The relation of Masonry to this development of societies out of the primitive men's house, as described by non-Masonic scholars with no thought of Masonry, is so obvious, that we may no longer laugh at Oliver's ambitious attempts to find Masonry in the very beginning of things. But apart from its bearing upon Masonic history, this discovery of the anthropologists is significant for Masonic philosophy. For in this same men's house are the germs of civilization; the development of the men's house is a development of civilization, and its end and purpose and the end and purpose of all the legitimate institutions that have grown out of it have been from the beginning to preserve, further and hand down the civilization of the tribe or people. In our universal society, therefore, the end is, and as we study our old charges and our lectures we see it has always been, to preserve, further and hand down a universal, human civilization.

Thus we are enabled to answer the three problems of Masonic philosophy.

1. What is the end of Masonry; for what do we exist as an organization? The answer of the Masonic neo-idealist would be that our end in common with all social institutions is to preserve, to develop and to transmit to posterity the civilization wrought by our fathers and passed on to us.

2. What is the place of Masonry in a rational scheme of human activity ? What is its relation to other kindred activities? The answer would be, that it is an organization of human effort along the universal lines on which all may agree in order to realize our faith in the efficacy of conscious effort in preserving and promoting civilization. What other human organizations do along lines of caste or creed or within political or territorial limits hampered by the limits of political feeling or local prejudice, we seek to achieve by universality--by organizing the universal elements in man that make for culture and civilization.

3. How does Masonry achieve its end? Our answer would be that it makes for civilization by its insistence on the solidarity of humanity, by its insistence on universality and by the preservation and transmission of an immemorial tradition of human solidarity and of universality. So conceived, this tradition becomes a force of the first moment in maintaining and advancing civilization. And in this way we connect on the one hand with the practical systems of Preston and of Krause. The ideal of the eighteenth century was knowledge. The ideal of the nineteenth century was the individual moral life. The ideal of the twentieth century, I take it, is the universal human life. But what are these but means toward the advance of human culture? And on the other hand we connect also with Oliver and with Pike. For they were idealists and so are we. Only they sought a simple, static idea of which the universe was a manifestation or an unfolding. We turn rather to a complex and growing idea and claim to do no more than interpret it in terms of the ideals of the time and place.
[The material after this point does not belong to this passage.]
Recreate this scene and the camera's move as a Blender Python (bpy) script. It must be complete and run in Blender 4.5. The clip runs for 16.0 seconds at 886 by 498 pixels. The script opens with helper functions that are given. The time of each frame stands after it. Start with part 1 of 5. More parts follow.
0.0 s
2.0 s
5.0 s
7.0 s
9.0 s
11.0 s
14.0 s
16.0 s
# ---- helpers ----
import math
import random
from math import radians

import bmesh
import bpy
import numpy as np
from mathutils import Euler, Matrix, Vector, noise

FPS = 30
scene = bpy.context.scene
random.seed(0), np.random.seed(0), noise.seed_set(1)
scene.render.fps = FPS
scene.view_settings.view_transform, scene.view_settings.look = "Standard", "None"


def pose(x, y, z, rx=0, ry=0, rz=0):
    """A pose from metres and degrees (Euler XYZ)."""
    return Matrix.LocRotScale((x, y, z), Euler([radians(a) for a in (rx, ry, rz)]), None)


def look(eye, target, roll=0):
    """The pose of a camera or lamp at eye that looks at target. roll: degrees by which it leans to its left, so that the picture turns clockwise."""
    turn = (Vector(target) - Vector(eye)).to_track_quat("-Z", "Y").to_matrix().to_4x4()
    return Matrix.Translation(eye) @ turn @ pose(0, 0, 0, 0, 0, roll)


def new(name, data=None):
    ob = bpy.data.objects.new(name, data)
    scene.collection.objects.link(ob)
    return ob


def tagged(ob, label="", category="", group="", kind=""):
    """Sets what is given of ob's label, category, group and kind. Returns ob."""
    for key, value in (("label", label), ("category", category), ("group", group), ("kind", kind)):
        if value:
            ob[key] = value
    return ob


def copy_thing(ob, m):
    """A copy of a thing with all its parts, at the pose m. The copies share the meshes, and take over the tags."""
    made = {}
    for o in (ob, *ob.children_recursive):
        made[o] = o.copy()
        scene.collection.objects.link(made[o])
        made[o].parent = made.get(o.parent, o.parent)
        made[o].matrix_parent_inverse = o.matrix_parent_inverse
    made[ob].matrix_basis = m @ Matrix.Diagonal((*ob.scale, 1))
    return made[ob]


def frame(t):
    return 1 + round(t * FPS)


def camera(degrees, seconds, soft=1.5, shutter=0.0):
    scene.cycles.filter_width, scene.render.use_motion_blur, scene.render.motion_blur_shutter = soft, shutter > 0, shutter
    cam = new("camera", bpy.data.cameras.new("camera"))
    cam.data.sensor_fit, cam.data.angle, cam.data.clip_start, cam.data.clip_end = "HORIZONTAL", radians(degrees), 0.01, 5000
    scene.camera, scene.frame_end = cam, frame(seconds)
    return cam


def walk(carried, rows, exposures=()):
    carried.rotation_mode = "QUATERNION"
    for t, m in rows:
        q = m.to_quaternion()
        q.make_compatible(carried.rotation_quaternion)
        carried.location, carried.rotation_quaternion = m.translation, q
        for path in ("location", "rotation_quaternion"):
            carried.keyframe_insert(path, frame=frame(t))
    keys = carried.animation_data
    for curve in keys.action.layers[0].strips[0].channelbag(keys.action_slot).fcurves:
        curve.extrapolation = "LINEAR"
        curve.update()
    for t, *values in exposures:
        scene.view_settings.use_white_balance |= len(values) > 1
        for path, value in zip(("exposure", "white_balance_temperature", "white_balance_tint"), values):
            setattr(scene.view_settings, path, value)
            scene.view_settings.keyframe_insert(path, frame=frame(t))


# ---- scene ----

My brethren, we of all men, owe it to ourselves and to the world, to be universal in spirit. Universality is a lesson the whole world is learning and must learn. But we ought to know it well already. We ought to be upon the front bench of the world's school, setting an example to our more backward school-fellows. Wherever in the world there is a lodge of Masons, there should be a focus of civilization, a center of the idea of universality, radiating reason to put down prejudice and advance justice in the disputes of peoples, and in the disputes of classes, and making for the peace and harmony and civilization that should prevail in this great lodge of the world.

Moreover, the idea of universality has a special message to the Mason for the good of Masonry. Every world-organization hitherto has been wrecked ultimately upon its own dogmatism. It has taken the dogmas, the interpretations, the philosophy of its youth for a fixed order of nature. It has assumed that universality consisted in forcing these dogmas, these interpretations, this philosophy upon all times to come. While it has rested serene in the ruts made by its own prosperity, the world has marched by it unseen. We have a glorious body of tradition handed down to us from the past, which we owe it to transmit unimpaired to the future. But let us understand what in it is fundamental and eternal, and what is mere interpretation to make it of service to the past. Let us while we have it use it well to make it of service to the present. Yet let us fasten upon it nothing hard and fast that serves well enough to make it useful today, but may make it useless tomorrow. As the apprentice stands in the corner of the lodge, the working tools are put in his hands and he is taught their uses. But they are not his. They are the tools of the lodge. He is to use them that the Worshipful Master may have pleasure and the Craft profit. The Grand Master of the Universe has entrusted to us the principles of Masonry as working tools. They, too, are not ours, they belong to the lodge of the world. We are to use them that He may have pleasure and the Craft of humanity that labors in this wide lodge of the world may profit thereby.